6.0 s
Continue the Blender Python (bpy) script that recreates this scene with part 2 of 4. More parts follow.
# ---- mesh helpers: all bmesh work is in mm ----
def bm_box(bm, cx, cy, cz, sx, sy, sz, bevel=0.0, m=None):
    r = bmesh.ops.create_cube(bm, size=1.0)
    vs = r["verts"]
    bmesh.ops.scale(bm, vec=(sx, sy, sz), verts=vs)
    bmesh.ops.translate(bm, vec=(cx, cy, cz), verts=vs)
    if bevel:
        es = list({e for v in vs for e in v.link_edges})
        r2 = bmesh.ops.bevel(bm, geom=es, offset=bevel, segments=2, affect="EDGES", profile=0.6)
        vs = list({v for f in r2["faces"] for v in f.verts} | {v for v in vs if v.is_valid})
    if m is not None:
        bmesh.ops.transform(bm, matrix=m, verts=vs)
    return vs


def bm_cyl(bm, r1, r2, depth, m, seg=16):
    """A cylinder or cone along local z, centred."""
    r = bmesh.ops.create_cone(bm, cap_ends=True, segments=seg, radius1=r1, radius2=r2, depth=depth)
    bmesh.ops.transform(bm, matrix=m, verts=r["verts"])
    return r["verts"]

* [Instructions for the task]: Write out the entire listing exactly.

* [Exercise solution]:
6.0 s
Continue the Blender Python (bpy) script that recreates this scene with part 2 of 4. More parts follow.
# ---- mesh helpers: all bmesh work is in mm ----
def bm_box(bm, cx, cy, cz, sx, sy, sz, bevel=0.0, m=None):
    r = bmesh.ops.create_cube(bm, size=1.0)
    vs = r["verts"]
    bmesh.ops.scale(bm, vec=(sx, sy, sz), verts=vs)
    bmesh.ops.translate(bm, vec=(cx, cy, cz), verts=vs)
    if bevel:
        es = list({e for v in vs for e in v.link_edges})
        r2 = bmesh.ops.bevel(bm, geom=es, offset=bevel, segments=2, affect="EDGES", profile=0.6)
        vs = list({v for f in r2["faces"] for v in f.verts} | {v for v in vs if v.is_valid})
    if m is not None:
        bmesh.ops.transform(bm, matrix=m, verts=vs)
    return vs


def bm_cyl(bm, r1, r2, depth, m, seg=16):
    """A cylinder or cone along local z, centred."""
    r = bmesh.ops.create_cone(bm, cap_ends=True, segments=seg, radius1=r1, radius2=r2, depth=depth)
    bmesh.ops.transform(bm, matrix=m, verts=r["verts"])
    return r["verts"]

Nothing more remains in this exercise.